April 25, 2012

Harvard College. Photo: Flickr/Matthew Boyer

Should taxpayers subsidize students attending Harvard? Photo: Flickr/Matthew Boyer

As President Obama travels the country urging continued federal subsidies for higher education, The Heritage Foundation’s Lindsey Burke weighs in on the issue in an interview with the Washington Post:

Keeping interest rates artificially low will fail to drive down college costs in the long run. Colleges will once again be able to increase costs, and students with easy access to low-interest loans will once again be able to pay. The Obama administration has significantly increased federal involvement in the student loan industry, effectively nationalizing student lending through language buried in Obamacare, by continuing to increase federal subsidies, and by “forgiving” student loans altogether after 20 years on the backs of taxpayers.
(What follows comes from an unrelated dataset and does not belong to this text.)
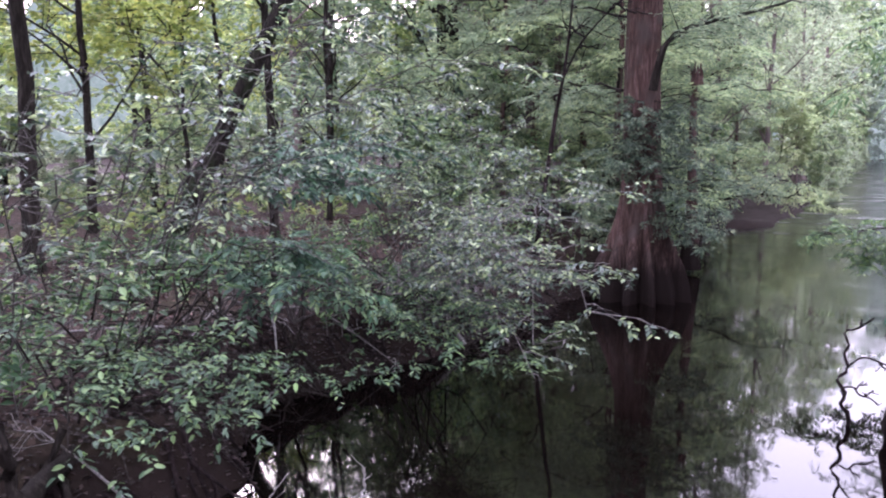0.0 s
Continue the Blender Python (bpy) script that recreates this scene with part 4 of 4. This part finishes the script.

But these policies only exacerbate the college cost crisis, continuing a vicious cycle whereby college costs rise in tandem with ever-increasing federal subsidies.

Read all Heritage research on higher education here.

What do you think the federal government’s role should be in higher education?

Comments (9)

artlang - April 26, 2012

Government subsidies are enabling poor performing universities to stay alive and continue the burden of tenure while raising prices for a product with a terrible ROI.

Betty - April 26, 2012

I feel like the government (you and me) are paying for higher eduction when the student needs to get the money by working for it. Also, the education department should not be federal. it should be in the state’s hands.
Mrs. Charles Hamilton

Jan Emerson - April 26, 2012

My husband and I paid for my college education, and the costs for our three children. There is no reason why I should have to pay for the education of other people’s children. The government should provide low interest loans which should be paid in full within twenty years. We need to educate students in high school so they know how to budget their money, and not incur expenses they (and their parents) cannot pay back. How dumb! If loans are forgiven after twenty years, no one will pay them!

Joseph McKennan - April 28, 2012

It seems peculiar to me that advocates of free college generally support the notion of Darwin. You know, that survival of the fittest thing.
I think that a college education is a personal choice based on personal interests. The stronger a person’s interest, the more that person is likely to excel in it.
I have seen the results of the handout mentality. Instead of searching for answers to problems in their chosen field they look to benefactors to ease the way or referee what is important to elucidate for the good of humanity.
I am convinced, based on my own experience that paying for the knowledge yourself is part of the process.
Einstein, Bohr, Heisenberg etc would never have done what they did if they hadn’t worked for it and used education enhanced abilities to achieve what they did.
A leader who promises freebies is not a leader but a deciever with an agenda.